The sharpening has to lead somewhere. At some point, you’ve got to swing the axe.
Finding your own ratio
Lincoln’s 4:2 ratio isn’t universal law. Your optimal prep-to-execution ratio depends on what you’re trying to accomplish.
Starting a business? Maybe you need more like a 5:1 ratio. Lots of market research, planning, and skill-building before you launch.
Learning a new skill? Could be more like 1:1. Some theory, some practice, back and forth.
Having a difficult conversation? Maybe just 30 minutes of mental preparation for a 10-minute talk.
The key is being intentional about it. Not just defaulting to either extreme.
The compound returns of a sharp axe
When you nail this balance, something magical happens. That sharp axe doesn’t just make the current tree easier to chop. It changes your entire relationship with work.
You start to trust the process. You realize that investing time upfront actually saves time overall. You get better results with less effort. Your confidence grows because you’re properly equipped for the challenge.
My startup failure at 30 taught me resilience and humility, but more importantly, it taught me this: enthusiasm without preparation is just expensive education.
These days, before I take on anything significant, I ask myself: Have I sharpened my axe for this? Do I have the tools, knowledge, and skills I need? Or am I about to spend months hacking away at something that could take weeks with proper preparation?
Rounding things off
Lincoln’s quote isn’t really about time management or productivity hacks. It’s about respect. Respect for the task at hand.

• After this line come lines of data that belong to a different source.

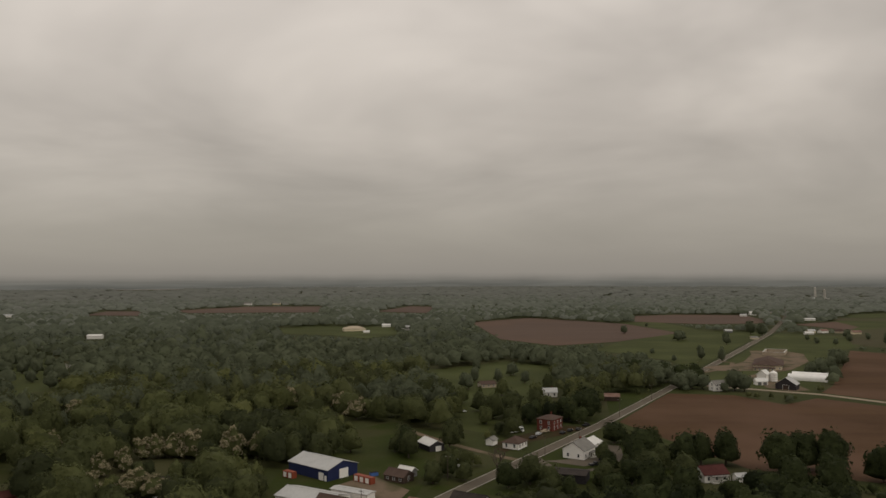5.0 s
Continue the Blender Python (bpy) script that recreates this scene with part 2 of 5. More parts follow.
ORANGE = material("orange_container_paint", (0.195, 0.0435, 0.021), (0.247, 0.0615, 0.03), 0.3, 2, rough=0.6, bump=0.15)
RUST = material("rusty_roofing", (0.13, 0.06, 0.042), (0.284, 0.206, 0.172), 0.25, 1.2, rough=0.8, bump=0.2)
REDROOF = material("maroon_shingles", (0.0595, 0.0221, 0.0204), (0.092, 0.036, 0.0312), 0.3, 2, bump=0.3)
BROWNROOF = material("brown_shingles", (0.0675, 0.045, 0.036), (0.1, 0.0704, 0.0576), 0.3, 2, bump=0.3)
GREYROOF = material("weathered_grey_shingles", (0.15, 0.145, 0.13), (0.24, 0.23, 0.21), 0.3, 2, bump=0.3)
UMBERROOF = material("dark_umber_shingles", (0.048, 0.040, 0.034), (0.084, 0.070, 0.060), 0.3, 2, bump=0.3)
DARKROOF = material("black_shingles", (0.0276, 0.024, 0.0221), (0.0575, 0.048, 0.0425), 0.3, 2, bump=0.3)
TINROOF = material("pale_galvanised_roof", (0.34, 0.34, 0.33), (0.45, 0.45, 0.435), 0.15, 1.2, rough=0.5, bump=0.1)
WHITEROOF = material("white_metal_roof", (0.54, 0.53, 0.50), (0.68, 0.67, 0.635), 0.15, 1.2, rough=0.5, bump=0.1)
GREENROOF = material("green_grey_roof", (0.16, 0.185, 0.165), (0.24, 0.265, 0.24), 0.2, 1.5, rough=0.6, bump=0.15)
SLATE = material("dull_olive_grey_roof", (0.09, 0.098, 0.078), (0.125, 0.134, 0.108), 0.2, 1.5, rough=0.75, bump=0.15)
MOSSROOF = material("dull_green_roof", (0.055, 0.075, 0.060), (0.085, 0.108, 0.088), 0.2, 1.5, rough=0.6, bump=0.15)
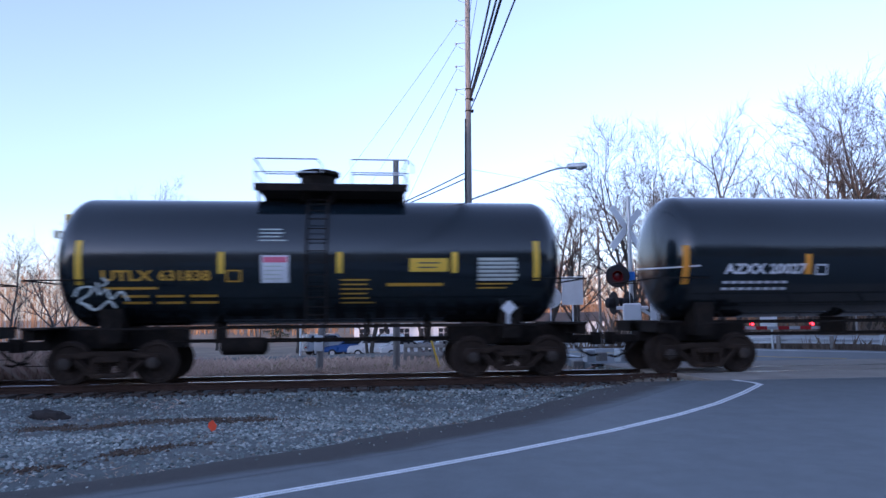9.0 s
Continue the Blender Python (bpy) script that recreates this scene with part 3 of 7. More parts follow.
def plate(name, car, x0, x1, z0, z1, material, y=1.5, label="", t=0.004, both=False):
    """A flat marking or plate on the car's side."""
    ob = part(name, boxes((x0, x1, -y - t, -y + 0.002, z0, z1)), material, car, label)
    if both:
        part(name, boxes((x0, x1, y - 0.002, y + t, z0, z1)), material, car, label)
    return ob


def small_print(car, x, z, w, rows, material, y, gap=0.075, h=0.032, label="lines of small stencilled print", seed=1):
    """Writing too small to read: rows of short bars."""
    rnd = random.Random(seed)
    bm = bmesh.new()
    for r in range(rows):
        cx = x
        end = x + w * rnd.uniform(0.75, 1.0)
        while cx < end:
            l = rnd.uniform(0.06, 0.22)
            box(bm, cx, min(cx + l, end), -y - 0.004, -y + 0.002, z - r * gap - h, z - r * gap)
            cx += l + 0.035
    return part("small_print", bm, material, car, label)


def ladder(car, x, y, z0, z1, width=0.42, across="x", material=None, rung=0.3, label="ladder"):
    bm = bmesh.new()
    for s in (-0.5, 0.5):
        dx, dy = (s * width, 0) if across == "x" else (0, s * width)
        box(bm, x + dx - 0.03, x + dx + 0.03, y + dy - 0.03, y + dy + 0.03, z0, z1)
    z = z0 + 0.12
    while z < z1:
        a, c = ((x - width / 2, y, z), (x + width / 2, y, z)) if across == "x" else ((x, y - width / 2, z), (x, y + width / 2, z))
        tube(bm, [a, c], 0.014, 5)
        z += rung
    return part("ladder", bm, material, car, label)


def hopper_bays(car, xs, w_top, w_bot, z_top, z_bot, material, cap=None):
    """Discharge chutes under the body, one part each, with a sloping gate frame."""
    for x in xs:
        bm = bmesh.new()
        a = [bm.verts.new((x + sx * w_top / 2, sy * 1.25, z_top)) for sx, sy in ((-1, -1), (1, -1), (1, 1), (-1, 1))]
        c = [bm.verts.new((x + sx * w_bot / 2, sy * 0.75, z_bot)) for sx, sy in ((-1, -1), (1, -1), (1, 1), (-1, 1))]
        bm.faces.new(a), bm.faces.new(c[::-1])
        for i in range(4):
            bm.faces.new((a[i], c[i], c[(i + 1) % 4], a[(i + 1) % 4]))
        bmesh.ops.recalc_face_normals(bm, faces=bm.faces[:])
        chute = part("hopper_chute", bm, material, car)
        bm = bmesh.new()
        box(bm, x - w_bot / 2 - 0.12, x + w_bot / 2 + 0.12, -0.82, 0.82, z_bot - 0.10, z_bot + 0.02, 0.015)
        box(bm, x - w_bot / 2 - 0.28, x - w_bot / 2 - 0.05, -0.5, -0.42, z_bot - 0.2, z_bot - 0.02, 0.01)
        tube(bm, [(x - w_bot / 2 - 0.25, -0.95, z_bot - 0.05), (x + w_bot / 2 + 0.2, -0.95, z_bot - 0.05)], 0.03, 6)
        part("outlet_gate", bm, UNDER, chute)
        if cap:
            part("gate_cap", lathe(bmesh.new(), [(-1.12, 0.12), (-0.9, 0.12)], "y", (x - 0.1, 0, z_bot - 0.12), 12), cap, chute, "bright gate cap")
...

Respect for your own energy and time. Respect for the process of doing something well.
Next time you’re tempted to dive straight into something, pause. Ask yourself if you’re holding a sharp axe or a dull one. Ask if an hour of preparation might save you five hours of struggle.
But also, next time you catch yourself endlessly preparing, remember those two hours of chopping. The axe is meant to be used. The tree is waiting.
The magic isn’t in the sharpening or the chopping. It’s in finding the right balance between the two.